---------- Exercise materials ----------
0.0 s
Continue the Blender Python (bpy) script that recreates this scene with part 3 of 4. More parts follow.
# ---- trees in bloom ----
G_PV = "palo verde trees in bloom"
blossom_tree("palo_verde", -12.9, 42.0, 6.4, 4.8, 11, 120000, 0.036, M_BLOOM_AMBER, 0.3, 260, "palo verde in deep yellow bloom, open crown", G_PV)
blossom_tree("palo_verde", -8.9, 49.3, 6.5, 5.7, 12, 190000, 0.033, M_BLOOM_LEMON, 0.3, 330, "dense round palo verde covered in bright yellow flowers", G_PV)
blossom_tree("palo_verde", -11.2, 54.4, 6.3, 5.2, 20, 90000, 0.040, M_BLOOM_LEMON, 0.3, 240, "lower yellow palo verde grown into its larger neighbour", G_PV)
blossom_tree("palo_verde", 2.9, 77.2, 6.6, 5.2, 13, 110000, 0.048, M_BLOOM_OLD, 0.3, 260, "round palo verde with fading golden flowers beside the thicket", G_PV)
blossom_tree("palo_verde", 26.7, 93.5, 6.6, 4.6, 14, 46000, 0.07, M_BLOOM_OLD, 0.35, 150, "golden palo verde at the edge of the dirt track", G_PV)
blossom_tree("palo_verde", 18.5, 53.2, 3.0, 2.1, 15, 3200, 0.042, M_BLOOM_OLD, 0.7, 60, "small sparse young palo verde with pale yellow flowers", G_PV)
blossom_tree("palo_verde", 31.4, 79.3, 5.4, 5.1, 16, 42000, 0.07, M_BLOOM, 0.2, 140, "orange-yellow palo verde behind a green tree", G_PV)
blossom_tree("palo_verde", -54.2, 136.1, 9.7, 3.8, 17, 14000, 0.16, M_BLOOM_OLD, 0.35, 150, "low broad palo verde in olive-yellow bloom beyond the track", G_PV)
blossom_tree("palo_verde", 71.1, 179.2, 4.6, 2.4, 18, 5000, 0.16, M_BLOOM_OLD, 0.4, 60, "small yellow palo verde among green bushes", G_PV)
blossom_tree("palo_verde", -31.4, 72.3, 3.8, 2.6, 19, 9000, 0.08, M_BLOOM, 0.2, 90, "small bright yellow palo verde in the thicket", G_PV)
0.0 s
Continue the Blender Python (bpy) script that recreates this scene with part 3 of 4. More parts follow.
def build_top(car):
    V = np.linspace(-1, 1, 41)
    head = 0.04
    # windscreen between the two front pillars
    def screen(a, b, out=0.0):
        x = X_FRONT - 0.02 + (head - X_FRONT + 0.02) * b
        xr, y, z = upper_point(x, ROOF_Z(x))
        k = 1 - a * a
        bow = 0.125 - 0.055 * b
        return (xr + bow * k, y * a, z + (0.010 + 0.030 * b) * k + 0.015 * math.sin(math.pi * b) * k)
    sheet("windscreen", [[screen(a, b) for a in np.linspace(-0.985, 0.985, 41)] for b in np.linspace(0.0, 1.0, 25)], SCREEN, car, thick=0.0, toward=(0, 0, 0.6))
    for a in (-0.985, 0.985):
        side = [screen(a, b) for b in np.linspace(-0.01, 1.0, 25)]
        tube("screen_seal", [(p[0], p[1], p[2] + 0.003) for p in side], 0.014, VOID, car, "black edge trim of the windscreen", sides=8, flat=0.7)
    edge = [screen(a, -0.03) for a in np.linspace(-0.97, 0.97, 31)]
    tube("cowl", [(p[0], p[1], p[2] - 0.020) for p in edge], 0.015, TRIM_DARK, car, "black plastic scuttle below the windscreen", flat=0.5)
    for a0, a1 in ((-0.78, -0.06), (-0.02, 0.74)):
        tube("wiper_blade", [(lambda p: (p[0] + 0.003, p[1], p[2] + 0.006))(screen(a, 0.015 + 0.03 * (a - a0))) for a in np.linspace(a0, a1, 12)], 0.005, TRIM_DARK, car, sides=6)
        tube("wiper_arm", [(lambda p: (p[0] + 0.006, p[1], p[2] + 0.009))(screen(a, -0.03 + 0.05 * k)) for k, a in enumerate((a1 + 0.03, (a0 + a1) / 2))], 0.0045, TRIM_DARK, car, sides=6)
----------
**Problem to solve**
Restate the records, all of them, precisely as written.

**Response**
0.0 s
Continue the Blender Python (bpy) script that recreates this scene with part 3 of 4. More parts follow.
# ---- trees in bloom ----
G_PV = "palo verde trees in bloom"
blossom_tree("palo_verde", -12.9, 42.0, 6.4, 4.8, 11, 120000, 0.036, M_BLOOM_AMBER, 0.3, 260, "palo verde in deep yellow bloom, open crown", G_PV)
blossom_tree("palo_verde", -8.9, 49.3, 6.5, 5.7, 12, 190000, 0.033, M_BLOOM_LEMON, 0.3, 330, "dense round palo verde covered in bright yellow flowers", G_PV)
blossom_tree("palo_verde", -11.2, 54.4, 6.3, 5.2, 20, 90000, 0.040, M_BLOOM_LEMON, 0.3, 240, "lower yellow palo verde grown into its larger neighbour", G_PV)
blossom_tree("palo_verde", 2.9, 77.2, 6.6, 5.2, 13, 110000, 0.048, M_BLOOM_OLD, 0.3, 260, "round palo verde with fading golden flowers beside the thicket", G_PV)
blossom_tree("palo_verde", 26.7, 93.5, 6.6, 4.6, 14, 46000, 0.07, M_BLOOM_OLD, 0.35, 150, "golden palo verde at the edge of the dirt track", G_PV)
blossom_tree("palo_verde", 18.5, 53.2, 3.0, 2.1, 15, 3200, 0.042, M_BLOOM_OLD, 0.7, 60, "small sparse young palo verde with pale yellow flowers", G_PV)
blossom_tree("palo_verde", 31.4, 79.3, 5.4, 5.1, 16, 42000, 0.07, M_BLOOM, 0.2, 140, "orange-yellow palo verde behind a green tree", G_PV)
blossom_tree("palo_verde", -54.2, 136.1, 9.7, 3.8, 17, 14000, 0.16, M_BLOOM_OLD, 0.35, 150, "low broad palo verde in olive-yellow bloom beyond the track", G_PV)
blossom_tree("palo_verde", 71.1, 179.2, 4.6, 2.4, 18, 5000, 0.16, M_BLOOM_OLD, 0.4, 60, "small yellow palo verde among green bushes", G_PV)
blossom_tree("palo_verde", -31.4, 72.3, 3.8, 2.6, 19, 9000, 0.08, M_BLOOM, 0.2, 90, "small bright yellow palo verde in the thicket", G_PV)
0.0 s
Continue the Blender Python (bpy) script that recreates this scene with part 3 of 4. More parts follow.
def build_top(car):
    V = np.linspace(-1, 1, 41)
    head = 0.04
    # windscreen between the two front pillars
    def screen(a, b, out=0.0):
        x = X_FRONT - 0.02 + (head - X_FRONT + 0.02) * b
        xr, y, z = upper_point(x, ROOF_Z(x))
        k = 1 - a * a
        bow = 0.125 - 0.055 * b
        return (xr + bow * k, y * a, z + (0.010 + 0.030 * b) * k + 0.015 * math.sin(math.pi * b) * k)
    sheet("windscreen", [[screen(a, b) for a in np.linspace(-0.985, 0.985, 41)] for b in np.linspace(0.0, 1.0, 25)], SCREEN, car, thick=0.0, toward=(0, 0, 0.6))
    for a in (-0.985, 0.985):
        side = [screen(a, b) for b in np.linspace(-0.01, 1.0, 25)]
        tube("screen_seal", [(p[0], p[1], p[2] + 0.003) for p in side], 0.014, VOID, car, "black edge trim of the windscreen", sides=8, flat=0.7)
    edge = [screen(a, -0.03) for a in np.linspace(-0.97, 0.97, 31)]
    tube("cowl", [(p[0], p[1], p[2] - 0.020) for p in edge], 0.015, TRIM_DARK, car, "black plastic scuttle below the windscreen", flat=0.5)
    for a0, a1 in ((-0.78, -0.06), (-0.02, 0.74)):
        tube("wiper_blade", [(lambda p: (p[0] + 0.003, p[1], p[2] + 0.006))(screen(a, 0.015 + 0.03 * (a - a0))) for a in np.linspace(a0, a1, 12)], 0.005, TRIM_DARK, car, sides=6)
        tube("wiper_arm", [(lambda p: (p[0] + 0.006, p[1], p[2] + 0.009))(screen(a, -0.03 + 0.05 * k)) for k, a in enumerate((a1 + 0.03, (a0 + a1) / 2))], 0.0045, TRIM_DARK, car, sides=6)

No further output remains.